China opens stock, commodity derivatives to foreigners


It is allowing foreign investors to expand their financial asset holdings in the country
Newsfeed19 Oct 2021
    Photo credit: AFP Photo


    MAINLAND CHINA & HONG KONG

    China’s regulator expanded the investment scope for foreign investors, adding key commodity and stock market derivatives in the latest move to open its financial markets even as Beijing’s crackdown on a broad section of its private sector has roiled markets. 

    Qualified foreign investors will be able to trade commodity futures, commodity options, and stock index options, China Securities Regulatory Commission (CSRC) said on its website on Friday (15 October). The changes will take effect 1 November.

    China is opening its financial markets to bring in more foreign investments to redirect its export-led economy. The country has also opened to foreign banks taking full ownership of investment banks, asset managers and other ventures. Goldman Sachs Group (GS US) on Monday announced it had received approval to take full ownership of its securities venture, easing its push to expand in China.  

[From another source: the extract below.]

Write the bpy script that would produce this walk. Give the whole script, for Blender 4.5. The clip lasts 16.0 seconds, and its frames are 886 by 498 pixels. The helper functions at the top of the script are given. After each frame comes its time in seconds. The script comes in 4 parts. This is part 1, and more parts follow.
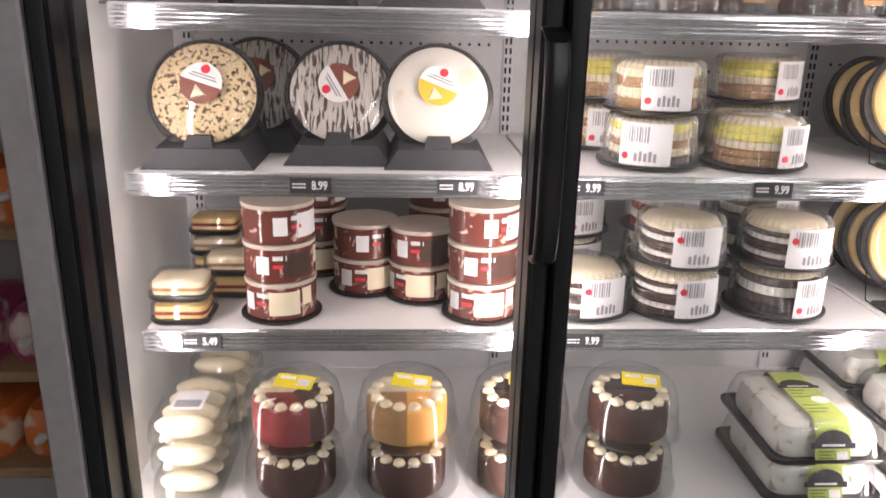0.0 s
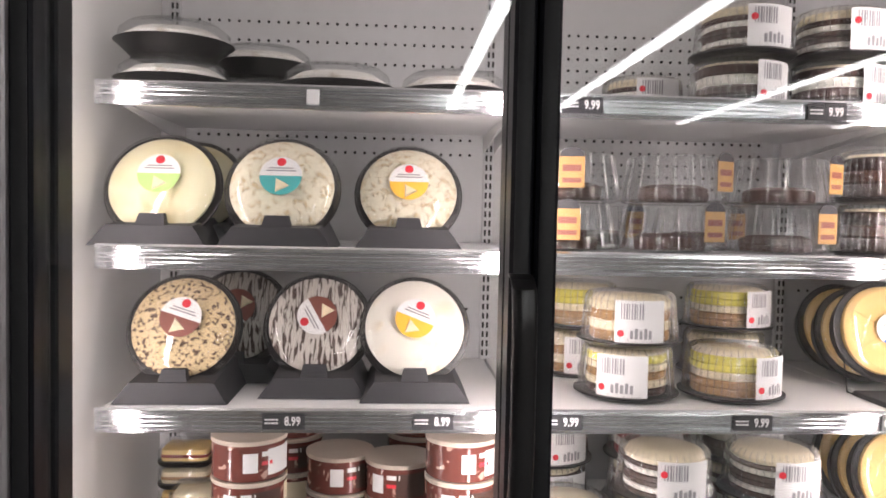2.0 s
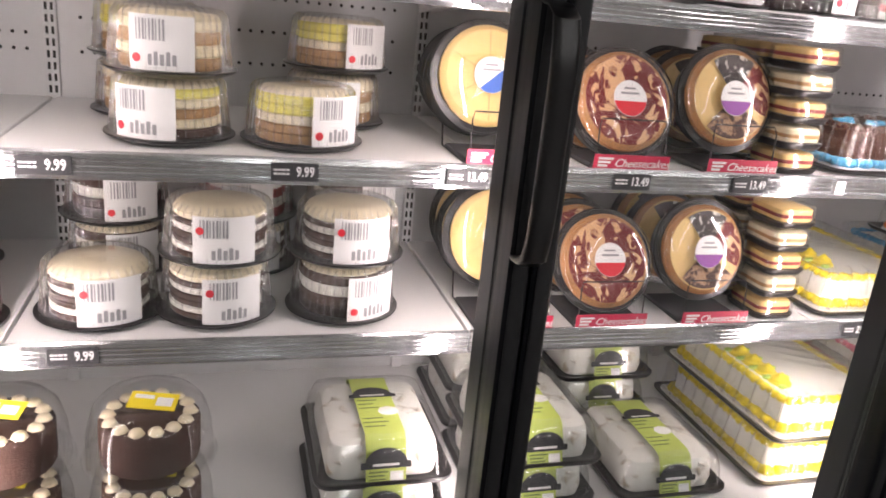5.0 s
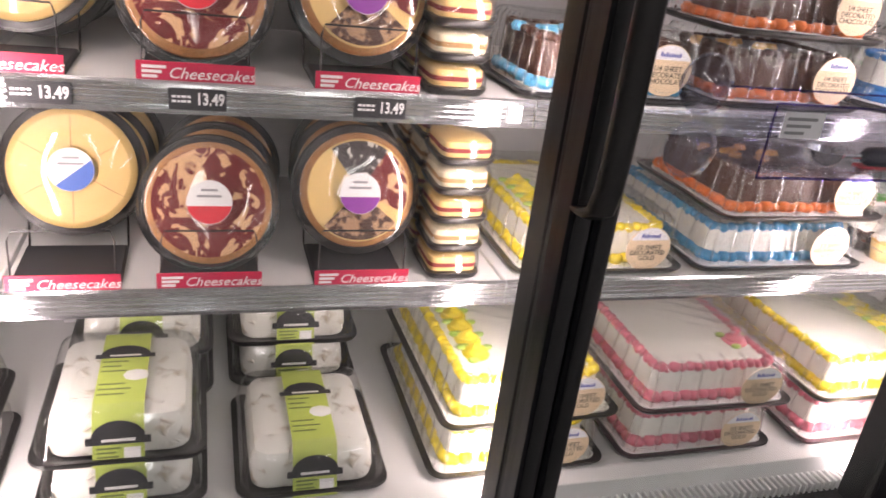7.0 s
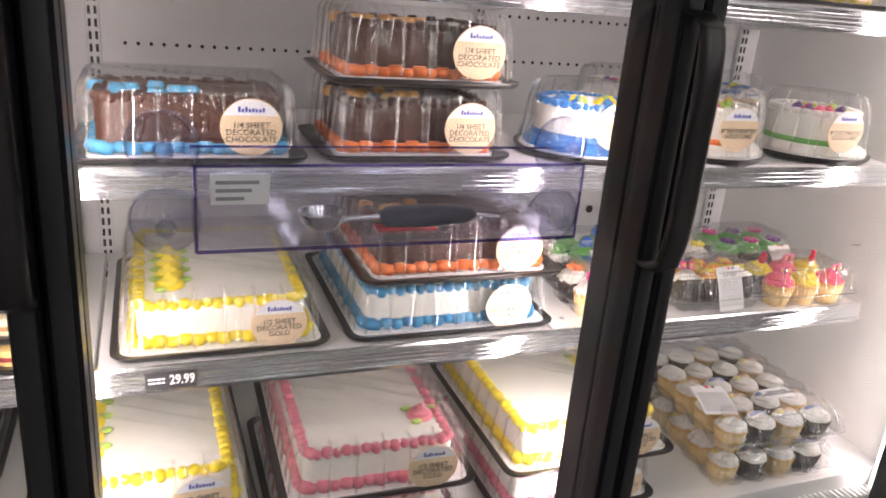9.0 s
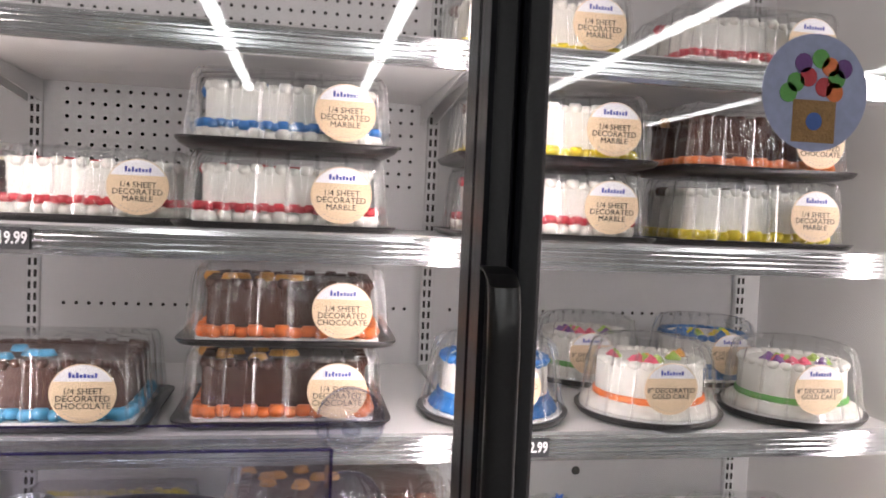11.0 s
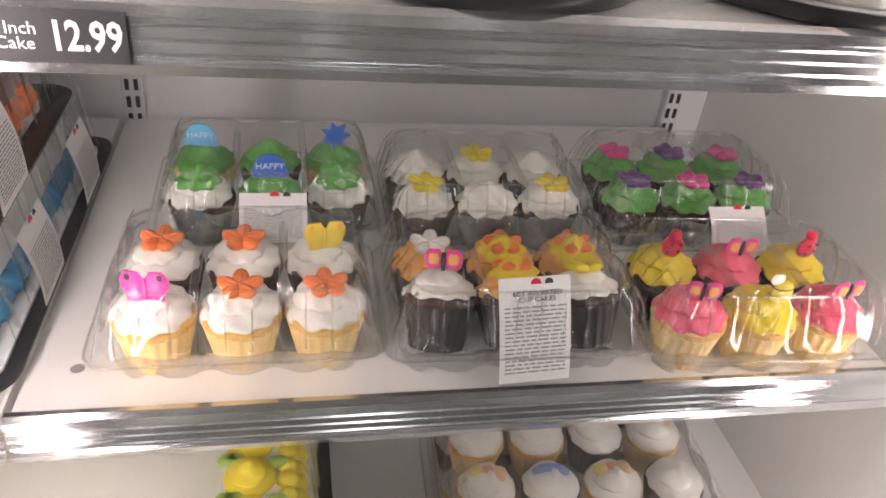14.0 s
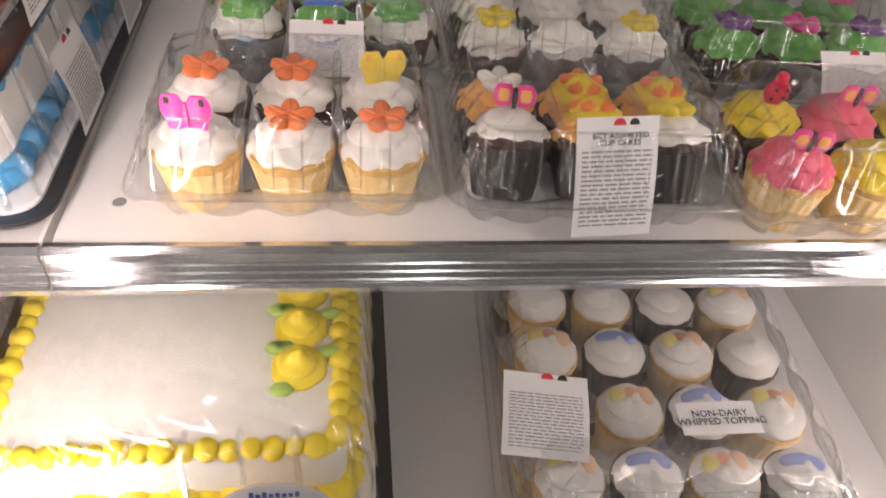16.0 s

    There is increasing interest in products to hedge risks in China’s markets as foreign investors expand their holdings. Beijing is also tightening control of private enterprises ranging from the education to the technology sectors at the same time as political tension is on the rise with the West.  

    Regulators have relaxed the Qualified Foreign Institutional Investors programme – a key channel for global funds to buy China assets multiple times in recent years. In 2019, it scrapped investment limits on stocks and bonds, meaning global funds no longer need approvals to purchase quotas to buy such assets.

    Last year, CSRC said it planned to expand the derivatives market by letting foreigners use financial futures, commodity futures, and options without giving a time frame. – Bloomberg News.

    On Monday, the Hang Seng Index rose 0.31% to 25,409.75 while the Shanghai Composite Index slipped 0.12% to 3,568.14.

     

    REST OF ASIA

    Thailand is seeking to speed up criminal proceedings to crack down on insider trading, securities fraud, and other illegal financial transactions, according to the nation’s top regulator.

    The country’s Securities & Exchange Commission (SEC) plans to have more authority to investigate criminal dealings in equities, bonds, and digital assets, according to secretary general Ruenvadee Suwanmongkol. The proposal would speed up charges as the current process, mostly done through the police, takes a long time, she said.

    Still, the current punishments are insufficient to stem the increase in illegal transactions in the market, Ruenvadee said.

    The SEC plans to have more power to conduct criminal investigations for the possible violation of securities laws similar to countries such as the US, said Ruenvadee. Expanded authority includes the subpoena of witnesses, records, documents, and information, she said.

    The increased authority and enforcement are the key amendment of existing Securities & Exchange Act that has been forwarded to the finance ministry for consideration, Ruenvadee said. The ministry will discuss with other law enforcement agencies before being forwarded to the Cabinet and parliament for ratification, she said. – Bloomberg News.

    Australia’s S&P/ASX 200 Index rose 0.28% to 7,401.70 on Tuesday morning, adding to Monday’s 0.26% rise to 7,381.10.

    South Korea’s Kospi Index climbed 0.84% to 3,031.90 at the open on Tuesday, rebounding from Monday’s 0.28% fall to 3,006.68.

    The Taiwan Stock Exchange Weighted Index lost 0.45% to 16,705.46.